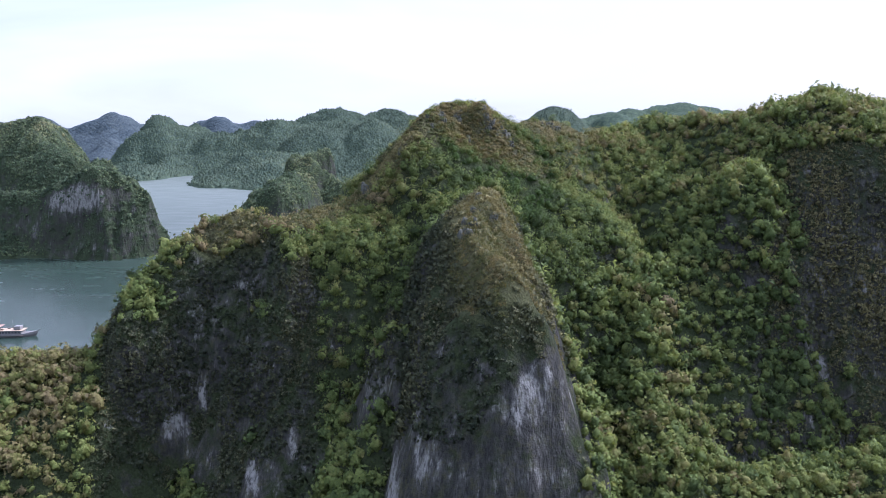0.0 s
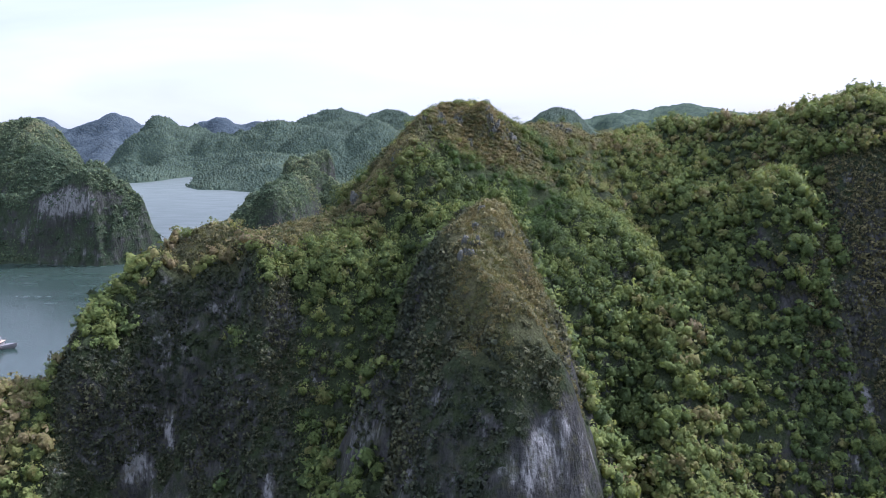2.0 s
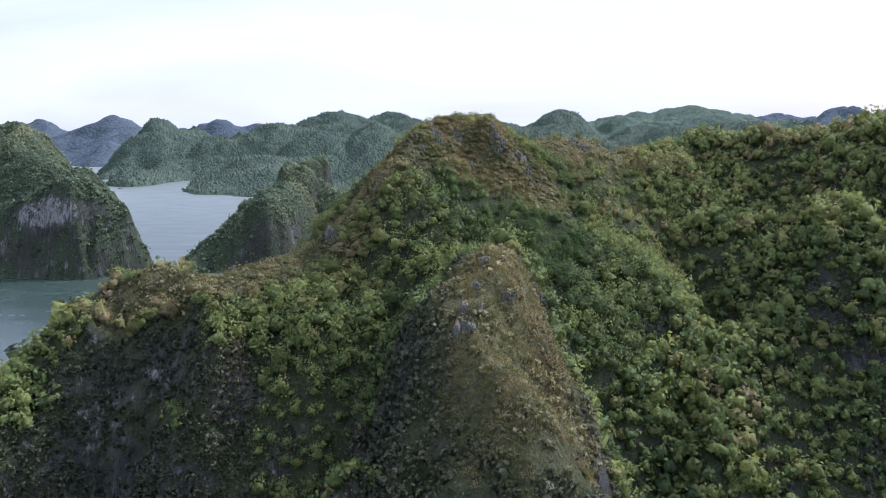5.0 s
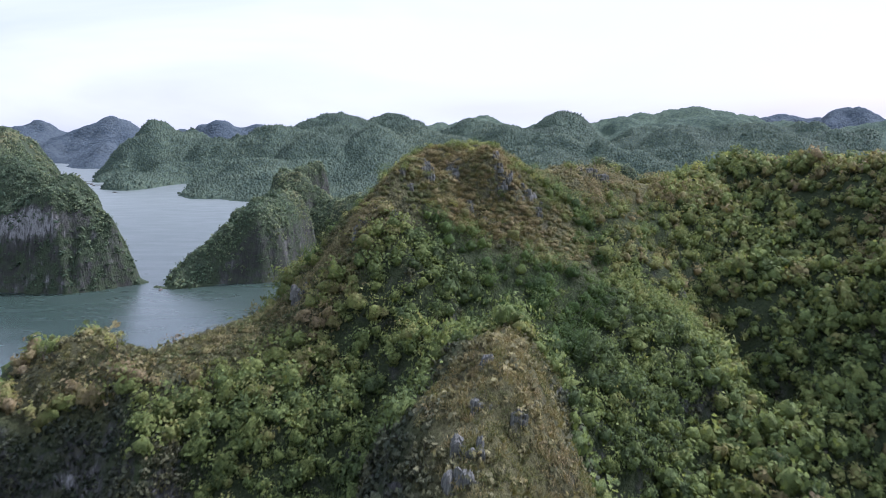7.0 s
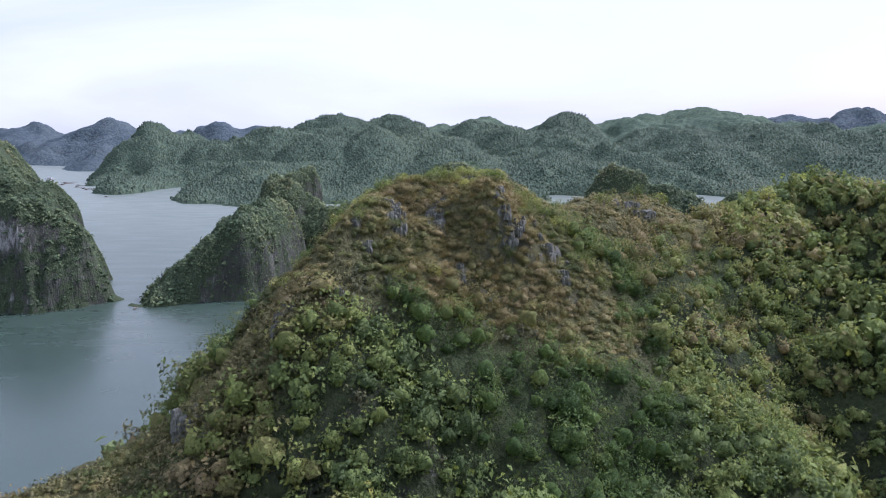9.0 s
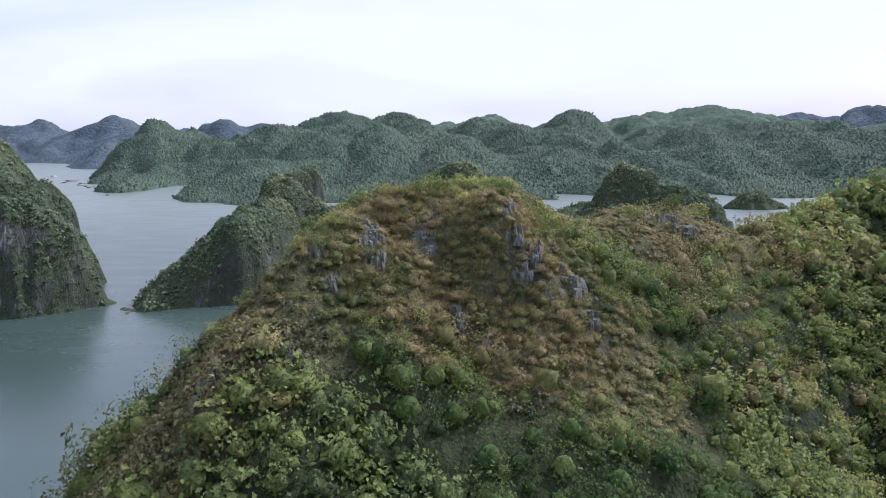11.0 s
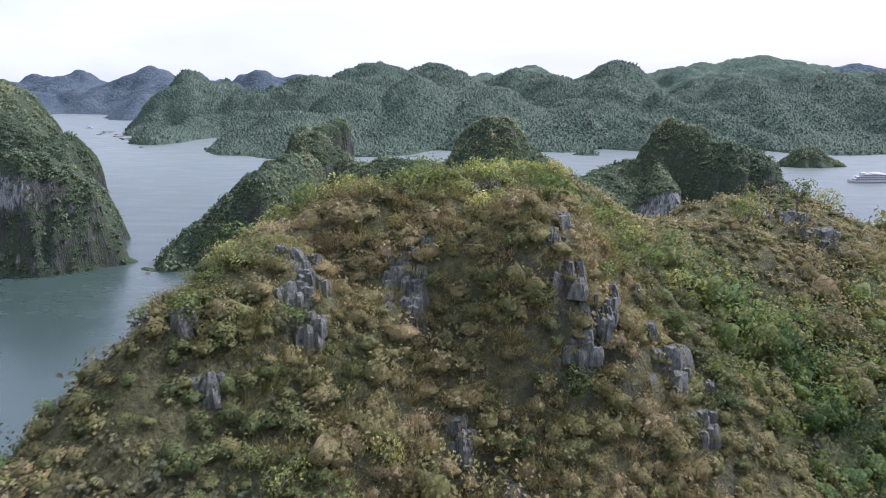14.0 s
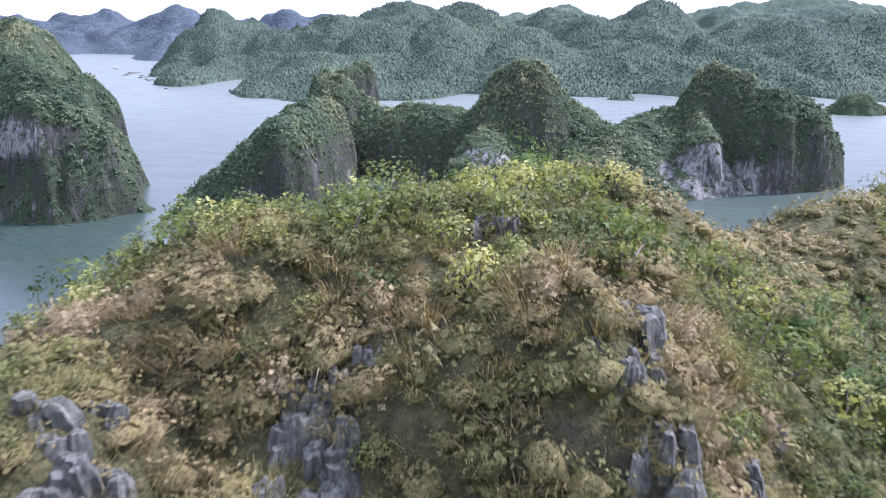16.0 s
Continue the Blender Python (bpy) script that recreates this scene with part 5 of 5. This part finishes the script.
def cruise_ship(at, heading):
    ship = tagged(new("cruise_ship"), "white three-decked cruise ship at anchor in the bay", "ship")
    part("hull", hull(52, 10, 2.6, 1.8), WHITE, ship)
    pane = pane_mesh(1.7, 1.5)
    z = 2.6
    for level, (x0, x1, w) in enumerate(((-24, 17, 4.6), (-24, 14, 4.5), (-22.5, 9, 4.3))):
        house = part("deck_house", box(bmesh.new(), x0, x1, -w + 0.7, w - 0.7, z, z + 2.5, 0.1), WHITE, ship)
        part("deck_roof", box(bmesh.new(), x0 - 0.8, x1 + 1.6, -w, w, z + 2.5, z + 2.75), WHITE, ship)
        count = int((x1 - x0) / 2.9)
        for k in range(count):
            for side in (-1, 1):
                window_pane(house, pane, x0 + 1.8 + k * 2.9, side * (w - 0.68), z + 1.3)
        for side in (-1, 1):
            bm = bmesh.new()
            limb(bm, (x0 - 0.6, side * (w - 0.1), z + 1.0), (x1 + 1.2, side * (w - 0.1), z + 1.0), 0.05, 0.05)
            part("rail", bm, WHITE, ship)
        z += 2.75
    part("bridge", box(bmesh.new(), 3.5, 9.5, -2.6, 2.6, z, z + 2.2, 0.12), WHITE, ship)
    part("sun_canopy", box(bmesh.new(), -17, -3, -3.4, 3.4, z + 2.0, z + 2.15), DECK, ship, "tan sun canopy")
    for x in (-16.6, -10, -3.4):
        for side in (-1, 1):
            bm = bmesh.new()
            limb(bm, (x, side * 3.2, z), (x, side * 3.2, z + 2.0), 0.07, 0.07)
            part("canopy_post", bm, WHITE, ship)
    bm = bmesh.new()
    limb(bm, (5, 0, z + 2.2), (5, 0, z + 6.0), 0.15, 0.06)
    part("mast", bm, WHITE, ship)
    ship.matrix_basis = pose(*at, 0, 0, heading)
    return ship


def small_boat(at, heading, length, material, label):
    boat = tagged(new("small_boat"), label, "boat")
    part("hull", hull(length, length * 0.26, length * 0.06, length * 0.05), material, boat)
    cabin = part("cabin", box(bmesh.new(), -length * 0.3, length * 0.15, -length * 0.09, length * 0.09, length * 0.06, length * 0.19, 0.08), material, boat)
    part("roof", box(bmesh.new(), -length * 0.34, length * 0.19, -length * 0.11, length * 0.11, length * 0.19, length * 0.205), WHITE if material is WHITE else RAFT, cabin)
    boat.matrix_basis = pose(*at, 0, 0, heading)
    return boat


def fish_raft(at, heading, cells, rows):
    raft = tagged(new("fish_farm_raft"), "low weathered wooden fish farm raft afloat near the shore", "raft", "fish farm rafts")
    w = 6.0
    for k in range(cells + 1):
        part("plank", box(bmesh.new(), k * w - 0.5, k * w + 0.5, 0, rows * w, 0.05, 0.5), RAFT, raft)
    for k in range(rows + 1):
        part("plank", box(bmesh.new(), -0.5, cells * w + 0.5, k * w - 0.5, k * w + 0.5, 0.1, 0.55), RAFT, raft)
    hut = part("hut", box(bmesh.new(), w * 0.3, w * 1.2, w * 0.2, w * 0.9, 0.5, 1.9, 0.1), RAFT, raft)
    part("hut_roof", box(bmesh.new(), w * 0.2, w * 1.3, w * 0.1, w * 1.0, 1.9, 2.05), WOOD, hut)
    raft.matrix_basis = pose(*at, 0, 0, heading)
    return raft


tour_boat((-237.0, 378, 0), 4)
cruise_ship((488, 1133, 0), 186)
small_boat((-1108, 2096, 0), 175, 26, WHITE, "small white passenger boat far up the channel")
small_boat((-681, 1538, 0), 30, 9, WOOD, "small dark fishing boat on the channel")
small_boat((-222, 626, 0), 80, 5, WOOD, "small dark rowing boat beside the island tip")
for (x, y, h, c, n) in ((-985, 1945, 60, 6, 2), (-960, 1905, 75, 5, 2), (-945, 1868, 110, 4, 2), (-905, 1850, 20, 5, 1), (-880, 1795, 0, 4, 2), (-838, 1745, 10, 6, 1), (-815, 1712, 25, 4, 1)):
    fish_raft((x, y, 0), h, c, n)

───

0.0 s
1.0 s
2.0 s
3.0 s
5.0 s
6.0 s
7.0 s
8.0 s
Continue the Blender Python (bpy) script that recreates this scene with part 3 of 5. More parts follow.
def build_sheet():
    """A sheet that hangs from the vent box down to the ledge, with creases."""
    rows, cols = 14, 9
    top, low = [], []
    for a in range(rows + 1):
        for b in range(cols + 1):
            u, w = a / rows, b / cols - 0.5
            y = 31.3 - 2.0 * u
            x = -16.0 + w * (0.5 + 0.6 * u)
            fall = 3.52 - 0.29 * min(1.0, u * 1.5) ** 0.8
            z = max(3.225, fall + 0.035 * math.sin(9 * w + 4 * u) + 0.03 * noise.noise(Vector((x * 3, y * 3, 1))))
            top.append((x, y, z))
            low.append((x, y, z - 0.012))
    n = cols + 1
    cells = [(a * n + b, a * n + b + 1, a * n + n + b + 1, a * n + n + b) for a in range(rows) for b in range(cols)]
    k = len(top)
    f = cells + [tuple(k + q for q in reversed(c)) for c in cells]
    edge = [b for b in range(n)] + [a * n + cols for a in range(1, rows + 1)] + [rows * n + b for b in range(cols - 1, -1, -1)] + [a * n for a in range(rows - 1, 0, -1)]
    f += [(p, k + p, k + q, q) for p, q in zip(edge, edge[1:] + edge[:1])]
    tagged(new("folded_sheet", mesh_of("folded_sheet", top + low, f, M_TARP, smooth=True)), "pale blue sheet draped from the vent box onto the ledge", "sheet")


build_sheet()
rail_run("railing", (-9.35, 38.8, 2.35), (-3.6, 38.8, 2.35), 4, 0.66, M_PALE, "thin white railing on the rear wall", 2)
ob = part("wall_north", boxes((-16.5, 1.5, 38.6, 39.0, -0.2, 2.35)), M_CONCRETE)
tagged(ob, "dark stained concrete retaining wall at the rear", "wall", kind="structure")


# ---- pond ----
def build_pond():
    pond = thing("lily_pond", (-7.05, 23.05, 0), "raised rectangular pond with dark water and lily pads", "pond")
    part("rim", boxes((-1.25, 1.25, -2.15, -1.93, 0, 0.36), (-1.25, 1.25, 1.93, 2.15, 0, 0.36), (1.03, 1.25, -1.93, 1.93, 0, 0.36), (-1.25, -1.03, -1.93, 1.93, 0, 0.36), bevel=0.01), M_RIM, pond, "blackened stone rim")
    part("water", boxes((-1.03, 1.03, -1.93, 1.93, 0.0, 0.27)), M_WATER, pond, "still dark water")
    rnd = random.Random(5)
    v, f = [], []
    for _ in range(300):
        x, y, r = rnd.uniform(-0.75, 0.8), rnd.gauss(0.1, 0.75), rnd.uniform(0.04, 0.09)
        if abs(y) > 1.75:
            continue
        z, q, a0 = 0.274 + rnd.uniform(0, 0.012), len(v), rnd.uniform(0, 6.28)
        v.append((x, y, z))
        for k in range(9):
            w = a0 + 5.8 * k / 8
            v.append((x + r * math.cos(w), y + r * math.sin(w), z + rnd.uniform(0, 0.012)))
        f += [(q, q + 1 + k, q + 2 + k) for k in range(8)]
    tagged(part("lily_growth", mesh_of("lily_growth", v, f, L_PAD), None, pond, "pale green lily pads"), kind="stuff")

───

**What is being asked**
Give only the number of lines in the records that contain the string "with".

**The completed task**
4